The new mobile homes — built, painted, landscaped, and partially occupied — must meet the city’s flood safety requirements. And according to an engineering study commissioned by City Hall, some land on which the units were built abuts Sycamore Creek, and the water level will be a half-an-inch higher than permissible. Three of the eight units already occupied are close to the creek — which expands wide but not deep during heavy rains. City building officials now insist they must check the premises to make sure the floor elevations will allow water to flow through the crawl spaces. Should such inspections be denied, the city will take legal action to have the tenants removed.
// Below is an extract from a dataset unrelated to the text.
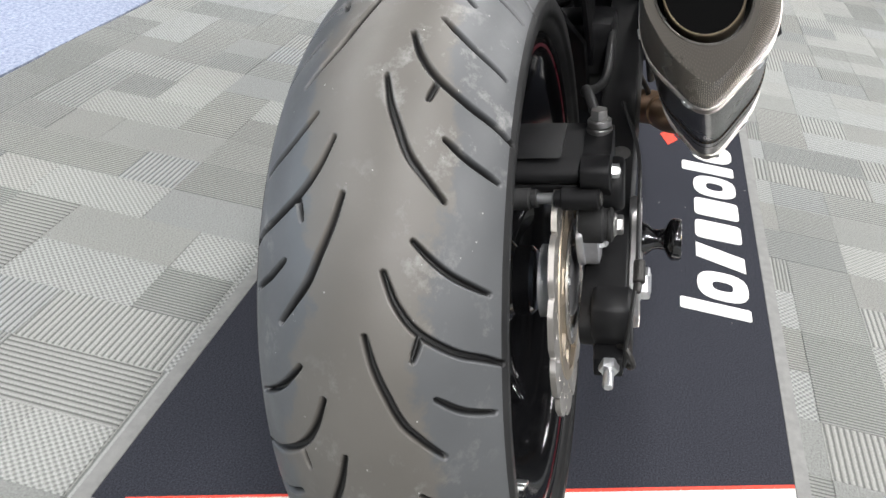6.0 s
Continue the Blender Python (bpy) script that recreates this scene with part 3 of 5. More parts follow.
part("arm_plug", lathe(((0, 0), (0.0105, 0), (0.0105, 0.0012), (0.0092, 0.0022), (0, 0.0022)), along((0.132, -0.144, 0.0755), (0.1011, -0.144, 0.1706)), 24), M_PLATE, swingarm)
# left limb
left_out = [(-0.055, -0.03), (-0.056, 0.016), (-0.013, 0.028), (0.09, 0.054), (0.2, 0.088), (0.28, 0.116), (0.36, 0.15), (0.5, 0.2), (0.6, 0.19), (0.62, 0.14), (0.6, 0.1), (0.5, 0.085), (0.36, 0.06), (0.256, 0.032), (0.139, 0.0), (0.085, -0.012), (0.03, -0.034)]
limb = part("left_limb", slab(left_out, (), 0.139, 0.1705, 0.003), M_LIMB, swingarm)
limb.data.materials.append(M_GLOSS)  # lacquered outer flank
for poly in limb.data.polygons:
    poly.material_index = 1 if poly.normal.y > 0.9 else 0
part("left_limb_web", slab([(-0.068, -0.032), (-0.068, -0.002), (-0.013, 0.013), (0.09, 0.036), (0.2, 0.07), (0.28, 0.1), (0.36, 0.13), (0.36, 0.066), (0.256, 0.036), (0.139, 0.004), (0.085, -0.01), (0.03, -0.032)], (), 0.1285, 0.141, 0.003), M_ARM, swingarm)
lsil = [(-0.03, -0.014), (-0.047, 0.0), (-0.02, 0.016), (0.036, 0.036), (0.05, 0.054), (0.07, 0.056), (0.077, 0.046), (0.062, 0.032), (0.036, 0.018), (0.0, 0.003)]
lplate = part("left_axle_plate", slab(lsil, (), 0.169, 0.179, 0.004, None, 1), M_BRIGHT, swingarm, "bright bevelled alloy axle plate")
part("plate_head", slab([(0.05, 0.0425), (0.054, 0.0575), (0.068, 0.0605), (0.077, 0.052), (0.066, 0.0425)], (), 0.1635, 0.1805, 0.002), M_BRIGHT, lplate)
part("plate_groove", tube([(-0.036, 0.1795, -0.0035), (0.004, 0.1795, 0.0125), (0.044, 0.1795, 0.031)], 0.0018, 6), M_PLATE, lplate)
part("castle_nut", join_bm(hex_nut((0, 0.17, 0), (0, 1, 0), 0.0165, 0.016, 0.02, 0.0), *[box(0.0105 * math.cos(a), 0.19, 0.0105 * math.sin(a), 0.0052, 0.01, 0.0062, 0.0008, None, 1) for a in (math.pi * k / 3 for k in range(6))], rod((0, 0.175, 0), (0, 0.201, 0), 0.0075)), M_ZINC, swingarm, "zinc castellated axle nut")
part("cotter_pin", tube(((-0.017, 0.19, 0.004), (0.0, 0.1915, 0.0), (0.017, 0.19, -0.003), (0.016, 0.185, -0.01)), 0.0014, 8), M_ZINC, swingarm)
part("left_arm_end", slab([(-0.056, 0.016), (-0.069, 0.004), (-0.069, -0.03), (-0.056, -0.03)], (), 0.1395, 0.17, 0.0015), M_PLATE, swingarm, "bevelled alloy end piece")
part("left_arm_cap", slab([(-0.0685, 0.002), (-0.098, -0.006), (-0.103, -0.034), (-0.0685, -0.036)], (), 0.131, 0.1695, 0.005), M_SATIN, swingarm)
part("left_adjuster_bolt", join_bm(hex_nut((-0.1, 0.158, -0.018), (-1, 0, -0.25), 0.009, 0.009), rod((-0.1, 0.158, -0.018), (-0.13, 0.158, -0.026), 0.0045)), M_ZINC, swingarm)
part("cross_brace", box(0.36, 0, 0.13, 0.09, 0.26, 0.07, 0.02), M_SATIN, swingarm)
part("scale_marks", join_bm(*[box(0.044 - 0.006 * k, 0.16, 0.0432 - 0.0015 * k, 0.0012, 0.007, 0.001) for k in range(4)]), M_ZINC, swingarm)


def spool(x, z, side, label):
    """A turned paddock-stand bobbin on the swingarm."""
    b = part("paddock_bobbin", ylathe([(r, side * y) for r, y in ((0.0, 0.150), (0.017, 0.150), (0.019, 0.153), (0.019, 0.166), (0.0165, 0.172), (0.0115, 0.178), (0.0105, 0.184), (0.012, 0.19), (0.0205, 0.195), (0.0225, 0.198), (0.0225, 0.205), (0.021, 0.2075), (0.0085, 0.2075), (0.0075, 0.2045), (0.0, 0.2045))], 40, x, z), M_GLOSS, bike, label)
    part("bobbin_bolt", hex_nut((x, side * 0.204, z), (0, side, 0), 0.0062, 0.003, 0.0, 0.004), M_BRASS, b, "brass-coloured bolt")
    for k in range(10):
        if k in (2, 7):
            continue
        a = 2 * math.pi * k / 10
        q = Matrix.Translation((x, side * 0.2077, z)) @ Matrix.Rotation(a, 4, "Y") @ Matrix.Translation((0, 0, 0.0155))
        part("print_mark", box(0, 0, 0, 0.0045, 0.0006, 0.0017), M_PLATE, b).matrix_basis = q
    return b


spool(0.116, -0.018, -1, "black anodised bobbin with printed rim")
spool(0.132, -0.034, 1, "black anodised bobbin")

# ---- brake caliper
cal = part("brake_caliper", slab(rounded([(-0.05, 0.128), (-0.05, 0.139), (-0.038, 0.149), (0.0, 0.158), (0.02, 0.158), (0.026, 0.14), (0.02, 0.128)], 0.004, 2), (), -0.143, -0.052, 0.003), M_PLASTIC, bike, "black rear brake caliper")
part("lower_half", slab(rounded([(-0.045, 0.118), (-0.046, 0.1275), (0.02, 0.1275), (0.024, 0.112), (-0.01, 0.108)], 0.003, 2), (), -0.14, -0.056, 0.002), M_PLASTIC, cal)
part("outer_half", slab(rounded([(-0.066, 0.134), (-0.064, 0.15), (-0.046, 0.154), (-0.034, 0.1505), (0.0, 0.1595), (0.018, 0.156), (0.022, 0.112), (-0.03, 0.106), (-0.05, 0.122)], 0.005, 3), (), -0.146, -0.122, 0.004), M_PLASTIC, cal)
part("piston_housing", ylathe(((0.0, -0.1555), (0.017, -0.1555), (0.018, -0.1562), (0.021, -0.1558), (0.0232, -0.154), (0.0242, -0.15), (0.0245, -0.13), (0, -0.13)), 40, -0.0165, 0.1135), M_PLASTIC, cal, "round black piston housing")
part("rib", slab([(-0.045, 0.151), (-0.02, 0.1565), (0.014, 0.16), (0.014, 0.154), (-0.02, 0.151)], (), -0.105, -0.06, 0.002), M_PLASTIC, cal)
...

Although the city’s engineering report indicates the flood waters will rise half-an-inch too high, the margin of error is six inches. City Hall will submit its findings to the Federal Emergency Management Agency (FEMA) — which oversees development in such flood plains. Bill Ryan of the Green Valley Corporation — the San Jose company that bought units called the Sycamore Creek Mobile Home Park in 2012 — said his company’s engineers would get together with the city’s and FEMA’s and “work something out.”

The housing development — with so many units clustered so tightly by the freeway — generated considerable blowback last year. And the speed with which the two-story, two-bedroom rental units — which go for $1,600-$1,900 a month — went up caused even more complaints. Ryan promises, however, that the new development will be an infinitely better neighbor than its predecessor, the DeLuxe Mobile Home Park, which was so filthy and blighted that City Hall ordered it shut down.